▶ TASK PROMPT: Reproduce all the material exactly, minus any pictures it holds.

▶ DATA PROVIDED:
══════

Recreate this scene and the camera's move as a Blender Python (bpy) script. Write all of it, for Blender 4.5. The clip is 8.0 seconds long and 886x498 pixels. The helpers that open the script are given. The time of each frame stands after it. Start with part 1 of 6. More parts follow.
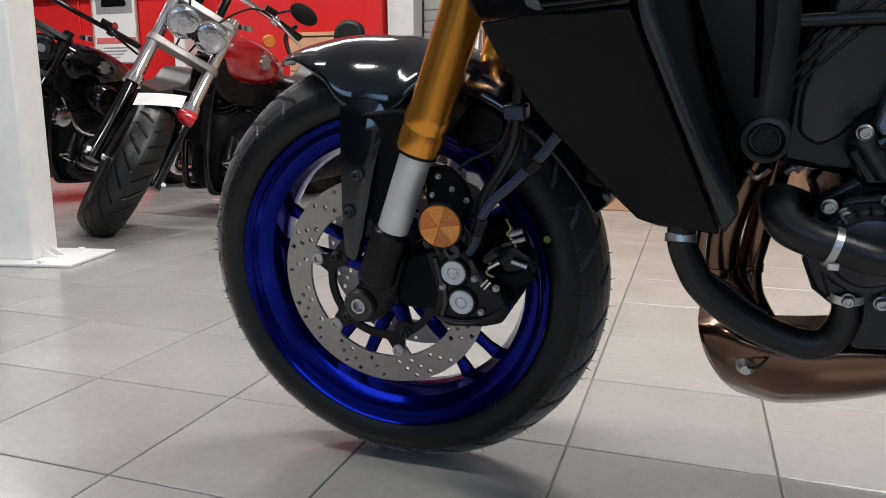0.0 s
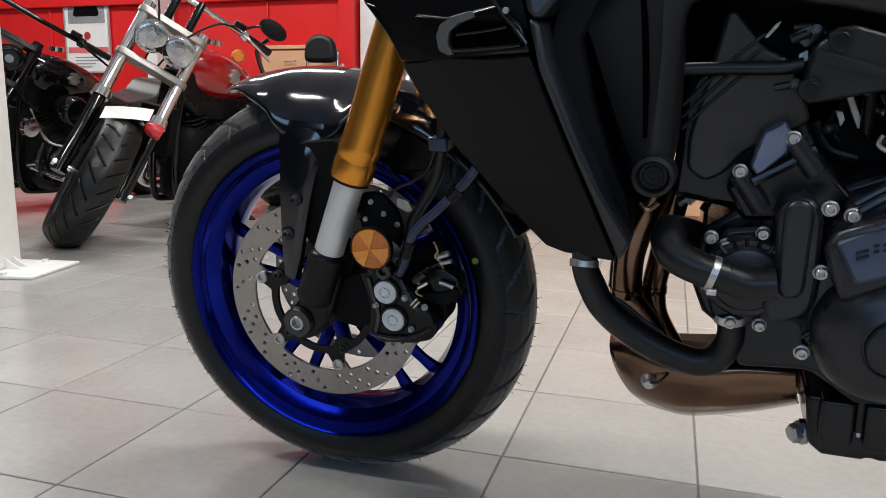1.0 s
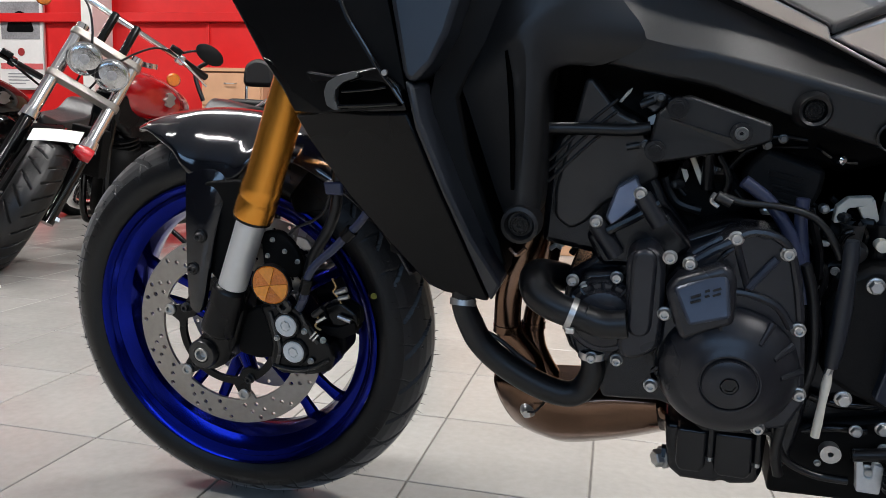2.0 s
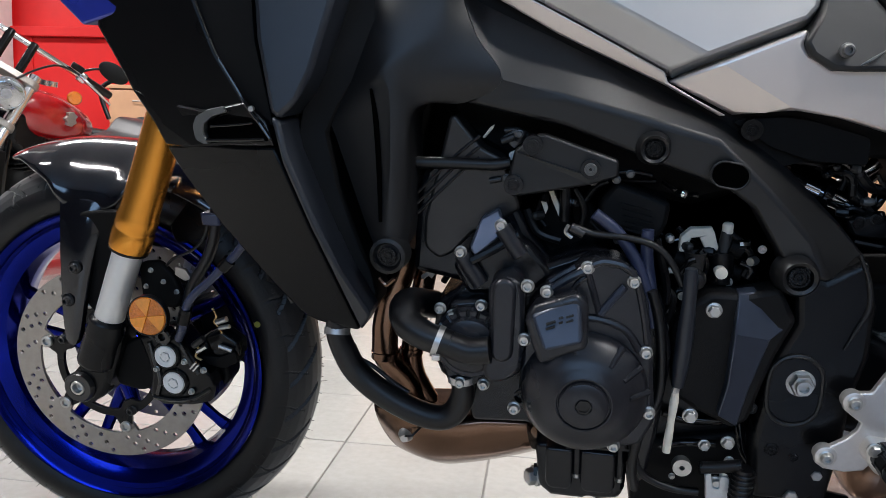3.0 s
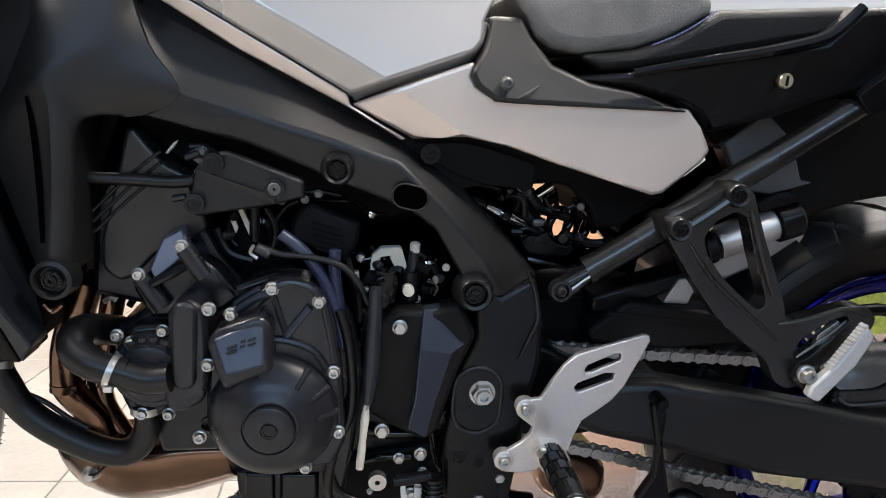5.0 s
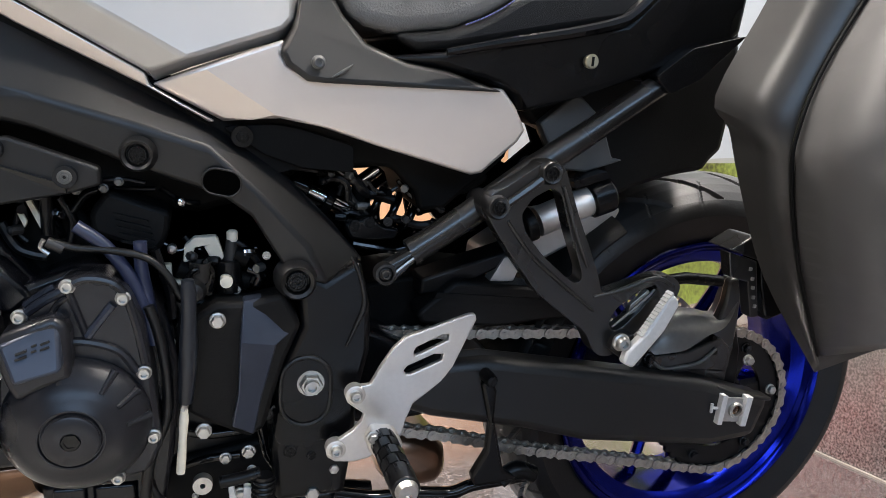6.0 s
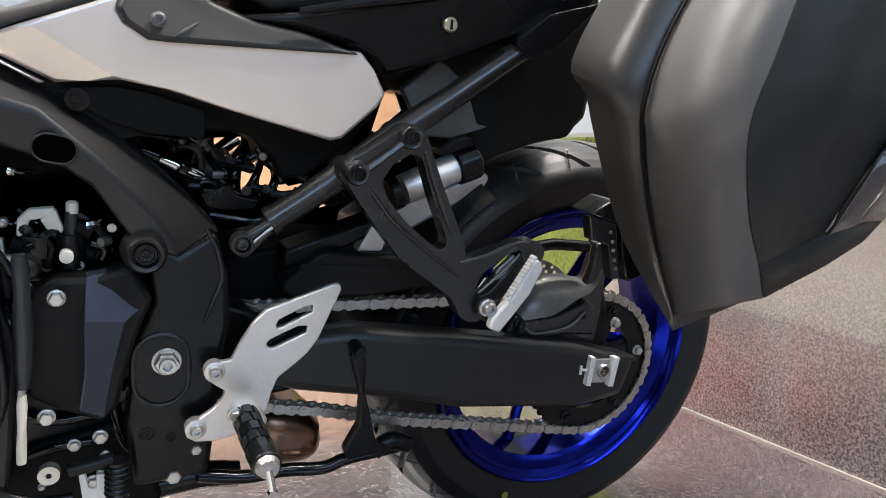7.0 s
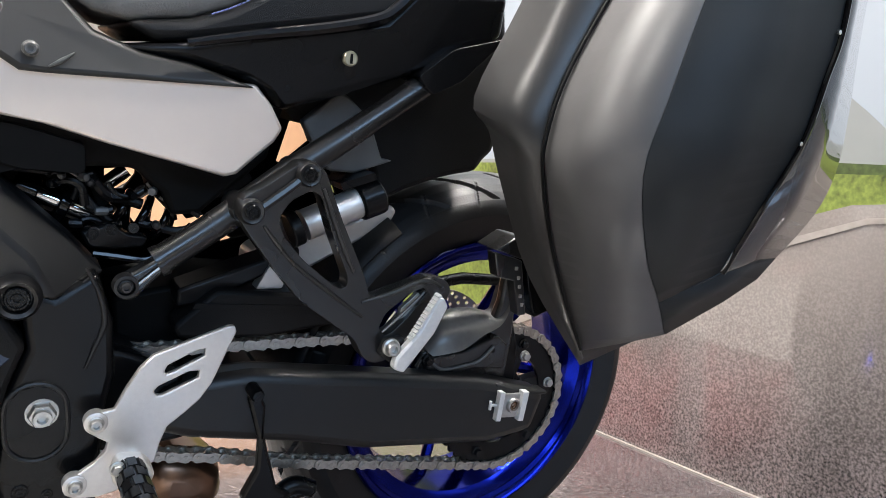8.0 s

══════

▶ IN RESPONSE:
Recreate this scene and the camera's move as a Blender Python (bpy) script. Write all of it, for Blender 4.5. The clip is 8.0 seconds long and 886x498 pixels. The helpers that open the script are given. The time of each frame stands after it. Start with part 1 of 6. More parts follow.
0.0 s
1.0 s
2.0 s
3.0 s
5.0 s
6.0 s
7.0 s
8.0 s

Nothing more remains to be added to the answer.